■ PROBLEM DESCRIPTION ■
Reproduce the material in full, exactly as written.

== DATA EXTRACT ==

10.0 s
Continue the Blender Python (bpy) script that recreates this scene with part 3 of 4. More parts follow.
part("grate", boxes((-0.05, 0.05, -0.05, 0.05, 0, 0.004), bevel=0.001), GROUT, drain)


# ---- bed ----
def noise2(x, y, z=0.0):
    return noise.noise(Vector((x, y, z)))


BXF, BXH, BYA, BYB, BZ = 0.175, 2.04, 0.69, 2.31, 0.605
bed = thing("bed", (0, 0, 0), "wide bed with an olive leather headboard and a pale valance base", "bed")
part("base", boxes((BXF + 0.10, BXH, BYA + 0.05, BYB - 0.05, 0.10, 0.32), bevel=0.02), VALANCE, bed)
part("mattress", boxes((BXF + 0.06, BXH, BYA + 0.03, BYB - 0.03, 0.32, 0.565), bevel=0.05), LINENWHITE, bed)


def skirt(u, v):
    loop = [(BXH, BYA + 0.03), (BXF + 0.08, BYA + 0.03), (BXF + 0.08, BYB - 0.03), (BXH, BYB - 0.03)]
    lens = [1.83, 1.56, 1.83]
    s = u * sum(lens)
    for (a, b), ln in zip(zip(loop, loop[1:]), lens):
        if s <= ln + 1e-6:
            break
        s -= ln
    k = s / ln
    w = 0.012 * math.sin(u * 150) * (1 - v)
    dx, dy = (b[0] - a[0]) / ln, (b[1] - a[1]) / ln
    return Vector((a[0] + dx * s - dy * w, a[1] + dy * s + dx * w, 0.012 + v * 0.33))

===

■ RESULT ■
10.0 s
Continue the Blender Python (bpy) script that recreates this scene with part 3 of 4. More parts follow.
part("grate", boxes((-0.05, 0.05, -0.05, 0.05, 0, 0.004), bevel=0.001), GROUT, drain)


# ---- bed ----
def noise2(x, y, z=0.0):
    return noise.noise(Vector((x, y, z)))


BXF, BXH, BYA, BYB, BZ = 0.175, 2.04, 0.69, 2.31, 0.605
bed = thing("bed", (0, 0, 0), "wide bed with an olive leather headboard and a pale valance base", "bed")
part("base", boxes((BXF + 0.10, BXH, BYA + 0.05, BYB - 0.05, 0.10, 0.32), bevel=0.02), VALANCE, bed)
part("mattress", boxes((BXF + 0.06, BXH, BYA + 0.03, BYB - 0.03, 0.32, 0.565), bevel=0.05), LINENWHITE, bed)


def skirt(u, v):
    loop = [(BXH, BYA + 0.03), (BXF + 0.08, BYA + 0.03), (BXF + 0.08, BYB - 0.03), (BXH, BYB - 0.03)]
    lens = [1.83, 1.56, 1.83]
    s = u * sum(lens)
    for (a, b), ln in zip(zip(loop, loop[1:]), lens):
        if s <= ln + 1e-6:
            break
        s -= ln
    k = s / ln
    w = 0.012 * math.sin(u * 150) * (1 - v)
    dx, dy = (b[0] - a[0]) / ln, (b[1] - a[1]) / ln
    return Vector((a[0] + dx * s - dy * w, a[1] + dy * s + dx * w, 0.012 + v * 0.33))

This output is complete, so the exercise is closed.